## Instructions to follow
Skip the pictures and extract all of the lines exactly as written.

## Source data
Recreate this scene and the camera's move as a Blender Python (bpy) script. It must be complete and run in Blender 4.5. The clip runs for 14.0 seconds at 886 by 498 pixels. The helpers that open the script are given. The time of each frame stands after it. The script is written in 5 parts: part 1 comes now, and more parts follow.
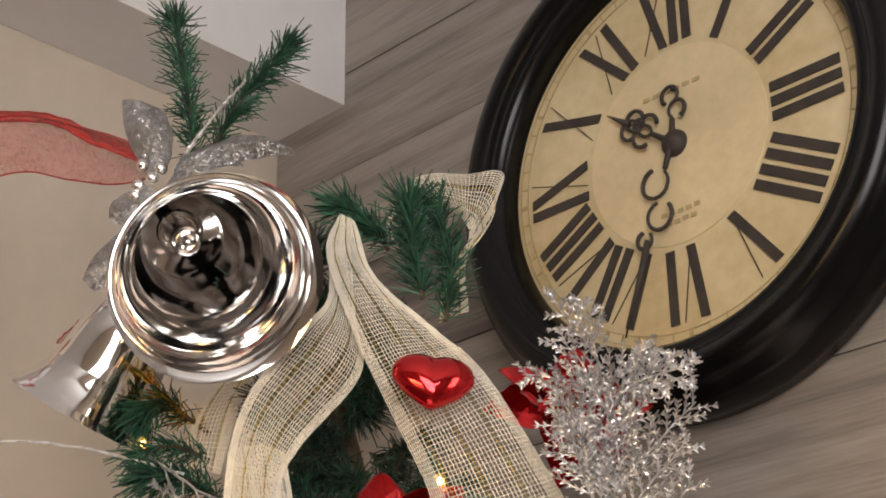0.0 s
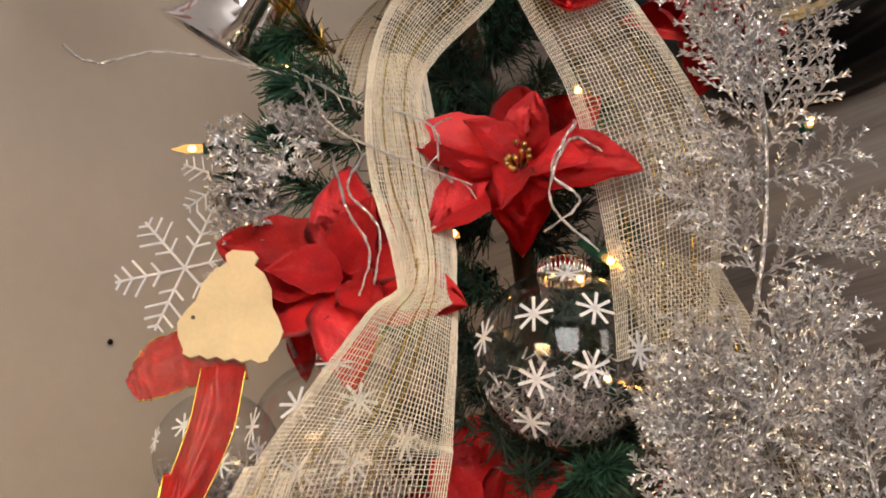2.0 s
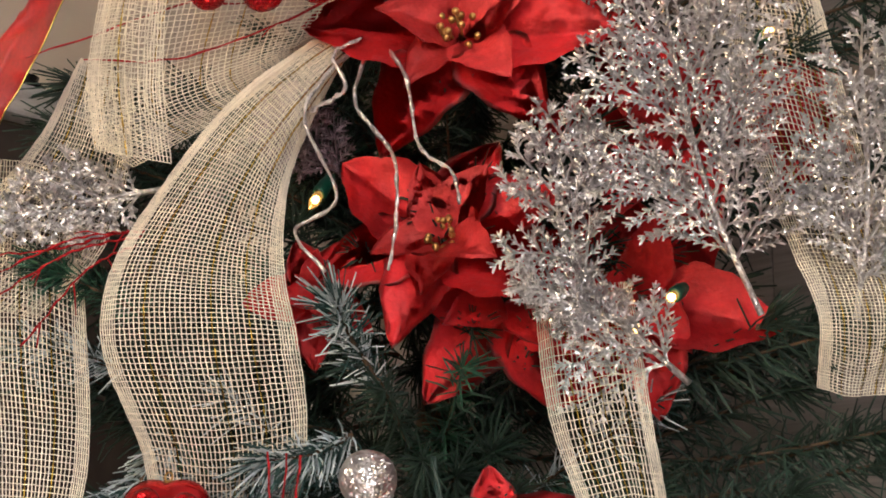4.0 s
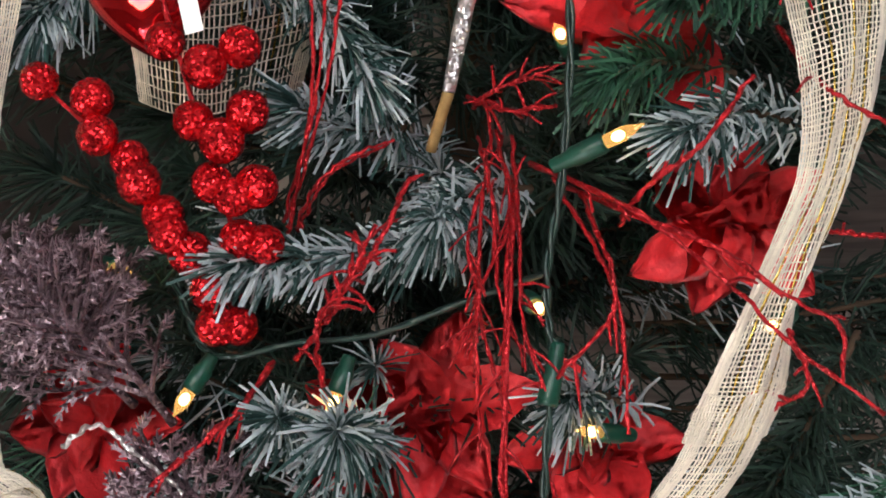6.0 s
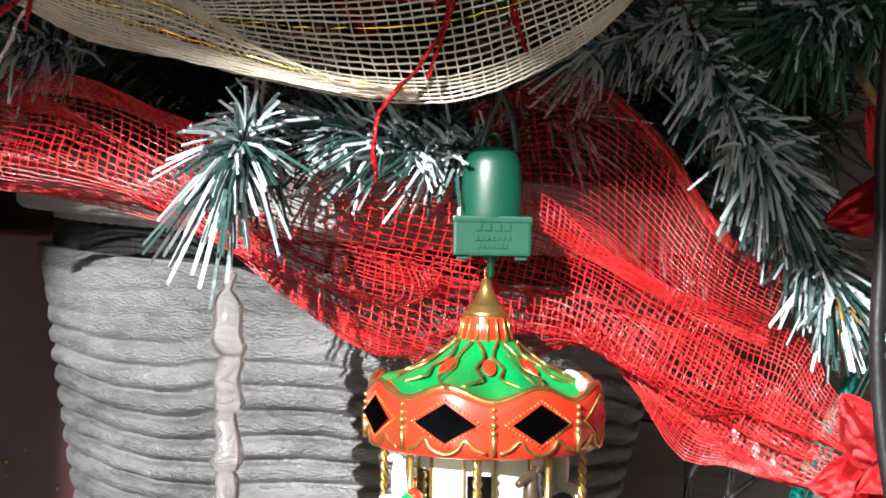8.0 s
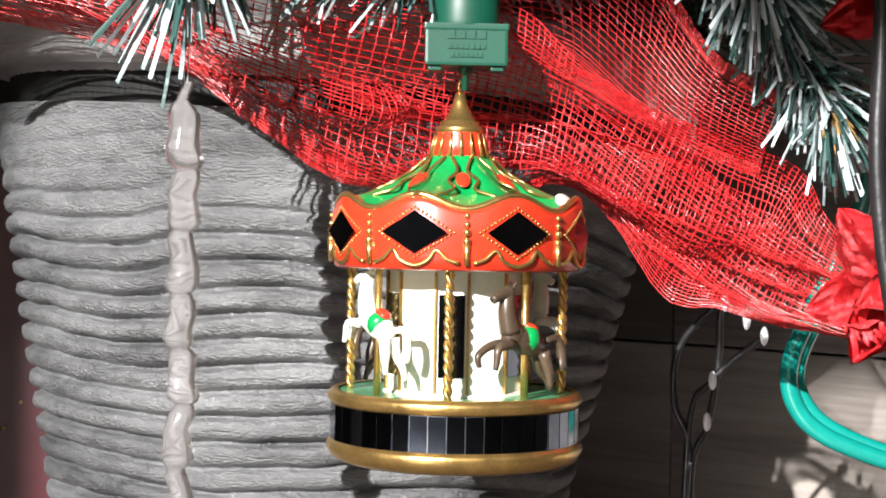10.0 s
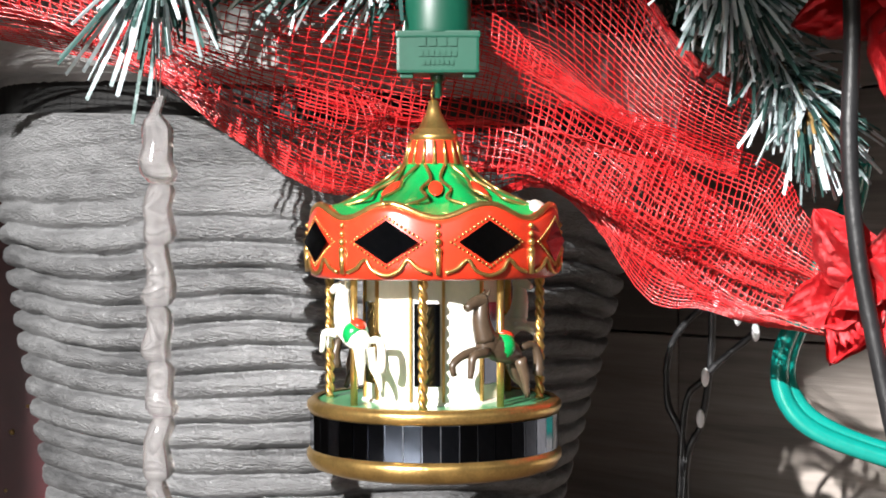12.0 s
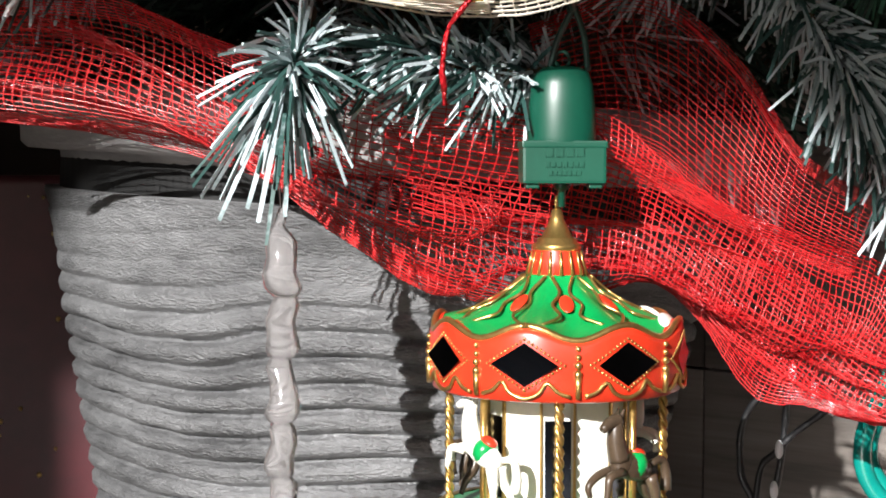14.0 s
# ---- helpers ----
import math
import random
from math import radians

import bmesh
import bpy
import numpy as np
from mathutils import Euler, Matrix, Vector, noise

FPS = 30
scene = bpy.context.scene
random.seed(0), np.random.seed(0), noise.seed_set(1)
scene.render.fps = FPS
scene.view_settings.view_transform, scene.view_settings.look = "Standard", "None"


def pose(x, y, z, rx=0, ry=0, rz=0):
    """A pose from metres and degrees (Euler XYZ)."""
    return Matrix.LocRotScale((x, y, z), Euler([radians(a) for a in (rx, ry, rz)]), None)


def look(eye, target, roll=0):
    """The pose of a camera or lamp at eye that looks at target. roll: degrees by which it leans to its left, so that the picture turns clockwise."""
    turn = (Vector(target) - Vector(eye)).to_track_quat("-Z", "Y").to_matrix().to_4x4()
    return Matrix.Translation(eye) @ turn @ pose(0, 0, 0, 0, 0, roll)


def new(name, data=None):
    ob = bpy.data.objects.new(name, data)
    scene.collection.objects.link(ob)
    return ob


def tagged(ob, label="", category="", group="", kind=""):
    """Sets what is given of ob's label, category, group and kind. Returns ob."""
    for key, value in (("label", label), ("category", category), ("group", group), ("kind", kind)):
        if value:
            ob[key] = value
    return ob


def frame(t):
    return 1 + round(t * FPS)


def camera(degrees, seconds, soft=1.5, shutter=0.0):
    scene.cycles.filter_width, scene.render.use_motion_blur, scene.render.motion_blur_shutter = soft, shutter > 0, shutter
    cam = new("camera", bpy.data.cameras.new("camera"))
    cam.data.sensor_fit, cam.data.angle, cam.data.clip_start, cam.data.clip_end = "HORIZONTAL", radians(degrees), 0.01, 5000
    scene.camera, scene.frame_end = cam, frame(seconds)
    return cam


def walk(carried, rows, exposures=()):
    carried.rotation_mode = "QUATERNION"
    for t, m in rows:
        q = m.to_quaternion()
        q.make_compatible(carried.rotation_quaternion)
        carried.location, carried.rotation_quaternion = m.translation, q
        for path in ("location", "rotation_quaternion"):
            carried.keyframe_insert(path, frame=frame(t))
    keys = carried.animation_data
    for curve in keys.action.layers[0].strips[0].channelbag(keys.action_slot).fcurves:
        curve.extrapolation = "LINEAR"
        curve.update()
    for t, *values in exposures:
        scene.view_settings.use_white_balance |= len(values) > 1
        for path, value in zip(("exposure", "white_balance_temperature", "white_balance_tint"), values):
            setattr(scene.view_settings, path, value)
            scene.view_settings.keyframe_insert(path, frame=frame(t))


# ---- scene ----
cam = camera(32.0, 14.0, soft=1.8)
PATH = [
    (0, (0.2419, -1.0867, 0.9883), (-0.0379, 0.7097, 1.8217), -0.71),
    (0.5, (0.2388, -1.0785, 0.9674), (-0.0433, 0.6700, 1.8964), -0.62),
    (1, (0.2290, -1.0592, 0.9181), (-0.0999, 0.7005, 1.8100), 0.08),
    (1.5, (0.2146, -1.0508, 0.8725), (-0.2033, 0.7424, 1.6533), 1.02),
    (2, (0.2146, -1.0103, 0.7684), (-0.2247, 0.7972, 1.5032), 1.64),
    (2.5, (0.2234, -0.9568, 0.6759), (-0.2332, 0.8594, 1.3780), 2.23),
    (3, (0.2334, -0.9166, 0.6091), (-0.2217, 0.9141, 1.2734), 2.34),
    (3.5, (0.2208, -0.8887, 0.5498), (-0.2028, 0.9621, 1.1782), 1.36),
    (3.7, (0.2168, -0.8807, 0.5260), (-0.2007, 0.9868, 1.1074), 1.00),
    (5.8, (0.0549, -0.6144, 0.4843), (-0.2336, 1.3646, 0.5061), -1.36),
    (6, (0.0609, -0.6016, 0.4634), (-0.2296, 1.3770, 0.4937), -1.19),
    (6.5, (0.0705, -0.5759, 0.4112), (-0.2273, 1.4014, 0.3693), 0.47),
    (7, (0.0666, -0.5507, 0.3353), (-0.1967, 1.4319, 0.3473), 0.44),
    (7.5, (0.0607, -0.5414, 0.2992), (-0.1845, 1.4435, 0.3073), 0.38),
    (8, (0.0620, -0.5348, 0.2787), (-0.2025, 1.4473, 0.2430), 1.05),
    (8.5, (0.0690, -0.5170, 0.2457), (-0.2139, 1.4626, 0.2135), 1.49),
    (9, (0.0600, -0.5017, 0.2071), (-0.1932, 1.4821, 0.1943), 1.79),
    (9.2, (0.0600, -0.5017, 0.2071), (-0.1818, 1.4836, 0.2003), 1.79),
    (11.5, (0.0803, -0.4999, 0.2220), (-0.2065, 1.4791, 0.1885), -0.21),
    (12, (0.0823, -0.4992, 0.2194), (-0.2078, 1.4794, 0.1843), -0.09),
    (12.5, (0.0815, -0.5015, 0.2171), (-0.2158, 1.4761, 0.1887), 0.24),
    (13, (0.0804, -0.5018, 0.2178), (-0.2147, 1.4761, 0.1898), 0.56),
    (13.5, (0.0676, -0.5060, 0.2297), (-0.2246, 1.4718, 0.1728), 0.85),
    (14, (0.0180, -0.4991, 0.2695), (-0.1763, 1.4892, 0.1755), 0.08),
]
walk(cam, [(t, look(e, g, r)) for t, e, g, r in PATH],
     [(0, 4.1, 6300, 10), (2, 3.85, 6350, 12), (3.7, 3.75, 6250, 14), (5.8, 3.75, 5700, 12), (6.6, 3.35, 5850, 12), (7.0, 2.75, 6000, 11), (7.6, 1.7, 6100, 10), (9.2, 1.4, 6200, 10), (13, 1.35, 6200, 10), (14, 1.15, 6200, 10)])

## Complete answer
Recreate this scene and the camera's move as a Blender Python (bpy) script. It must be complete and run in Blender 4.5. The clip runs for 14.0 seconds at 886 by 498 pixels. The helpers that open the script are given. The time of each frame stands after it. The script is written in 5 parts: part 1 comes now, and more parts follow.
0.0 s
2.0 s
4.0 s
6.0 s
8.0 s
10.0 s
12.0 s
14.0 s
# ---- helpers ----
import math
import random
from math import radians

import bmesh
import bpy
import numpy as np
from mathutils import Euler, Matrix, Vector, noise

FPS = 30
scene = bpy.context.scene
random.seed(0), np.random.seed(0), noise.seed_set(1)
scene.render.fps = FPS
scene.view_settings.view_transform, scene.view_settings.look = "Standard", "None"


def pose(x, y, z, rx=0, ry=0, rz=0):
    """A pose from metres and degrees (Euler XYZ)."""
    return Matrix.LocRotScale((x, y, z), Euler([radians(a) for a in (rx, ry, rz)]), None)


def look(eye, target, roll=0):
    """The pose of a camera or lamp at eye that looks at target. roll: degrees by which it leans to its left, so that the picture turns clockwise."""
    turn = (Vector(target) - Vector(eye)).to_track_quat("-Z", "Y").to_matrix().to_4x4()
    return Matrix.Translation(eye) @ turn @ pose(0, 0, 0, 0, 0, roll)


def new(name, data=None):
    ob = bpy.data.objects.new(name, data)
    scene.collection.objects.link(ob)
    return ob


def tagged(ob, label="", category="", group="", kind=""):
    """Sets what is given of ob's label, category, group and kind. Returns ob."""
    for key, value in (("label", label), ("category", category), ("group", group), ("kind", kind)):
        if value:
            ob[key] = value
    return ob


def frame(t):
    return 1 + round(t * FPS)


def camera(degrees, seconds, soft=1.5, shutter=0.0):
    scene.cycles.filter_width, scene.render.use_motion_blur, scene.render.motion_blur_shutter = soft, shutter > 0, shutter
    cam = new("camera", bpy.data.cameras.new("camera"))
    cam.data.sensor_fit, cam.data.angle, cam.data.clip_start, cam.data.clip_end = "HORIZONTAL", radians(degrees), 0.01, 5000
    scene.camera, scene.frame_end = cam, frame(seconds)
    return cam


def walk(carried, rows, exposures=()):
    carried.rotation_mode = "QUATERNION"
    for t, m in rows:
        q = m.to_quaternion()
        q.make_compatible(carried.rotation_quaternion)
        carried.location, carried.rotation_quaternion = m.translation, q
        for path in ("location", "rotation_quaternion"):
            carried.keyframe_insert(path, frame=frame(t))
    keys = carried.animation_data
    for curve in keys.action.layers[0].strips[0].channelbag(keys.action_slot).fcurves:
        curve.extrapolation = "LINEAR"
        curve.update()
    for t, *values in exposures:
        scene.view_settings.use_white_balance |= len(values) > 1
        for path, value in zip(("exposure", "white_balance_temperature", "white_balance_tint"), values):
            setattr(scene.view_settings, path, value)
            scene.view_settings.keyframe_insert(path, frame=frame(t))


# ---- scene ----
cam = camera(32.0, 14.0, soft=1.8)
PATH = [
    (0, (0.2419, -1.0867, 0.9883), (-0.0379, 0.7097, 1.8217), -0.71),
    (0.5, (0.2388, -1.0785, 0.9674), (-0.0433, 0.6700, 1.8964), -0.62),
    (1, (0.2290, -1.0592, 0.9181), (-0.0999, 0.7005, 1.8100), 0.08),
    (1.5, (0.2146, -1.0508, 0.8725), (-0.2033, 0.7424, 1.6533), 1.02),
    (2, (0.2146, -1.0103, 0.7684), (-0.2247, 0.7972, 1.5032), 1.64),
    (2.5, (0.2234, -0.9568, 0.6759), (-0.2332, 0.8594, 1.3780), 2.23),
    (3, (0.2334, -0.9166, 0.6091), (-0.2217, 0.9141, 1.2734), 2.34),
    (3.5, (0.2208, -0.8887, 0.5498), (-0.2028, 0.9621, 1.1782), 1.36),
    (3.7, (0.2168, -0.8807, 0.5260), (-0.2007, 0.9868, 1.1074), 1.00),
    (5.8, (0.0549, -0.6144, 0.4843), (-0.2336, 1.3646, 0.5061), -1.36),
    (6, (0.0609, -0.6016, 0.4634), (-0.2296, 1.3770, 0.4937), -1.19),
    (6.5, (0.0705, -0.5759, 0.4112), (-0.2273, 1.4014, 0.3693), 0.47),
    (7, (0.0666, -0.5507, 0.3353), (-0.1967, 1.4319, 0.3473), 0.44),
    (7.5, (0.0607, -0.5414, 0.2992), (-0.1845, 1.4435, 0.3073), 0.38),
    (8, (0.0620, -0.5348, 0.2787), (-0.2025, 1.4473, 0.2430), 1.05),
    (8.5, (0.0690, -0.5170, 0.2457), (-0.2139, 1.4626, 0.2135), 1.49),
    (9, (0.0600, -0.5017, 0.2071), (-0.1932, 1.4821, 0.1943), 1.79),
    (9.2, (0.0600, -0.5017, 0.2071), (-0.1818, 1.4836, 0.2003), 1.79),
    (11.5, (0.0803, -0.4999, 0.2220), (-0.2065, 1.4791, 0.1885), -0.21),
    (12, (0.0823, -0.4992, 0.2194), (-0.2078, 1.4794, 0.1843), -0.09),
    (12.5, (0.0815, -0.5015, 0.2171), (-0.2158, 1.4761, 0.1887), 0.24),
    (13, (0.0804, -0.5018, 0.2178), (-0.2147, 1.4761, 0.1898), 0.56),
    (13.5, (0.0676, -0.5060, 0.2297), (-0.2246, 1.4718, 0.1728), 0.85),
    (14, (0.0180, -0.4991, 0.2695), (-0.1763, 1.4892, 0.1755), 0.08),
]
walk(cam, [(t, look(e, g, r)) for t, e, g, r in PATH],
     [(0, 4.1, 6300, 10), (2, 3.85, 6350, 12), (3.7, 3.75, 6250, 14), (5.8, 3.75, 5700, 12), (6.6, 3.35, 5850, 12), (7.0, 2.75, 6000, 11), (7.6, 1.7, 6100, 10), (9.2, 1.4, 6200, 10), (13, 1.35, 6200, 10), (14, 1.15, 6200, 10)])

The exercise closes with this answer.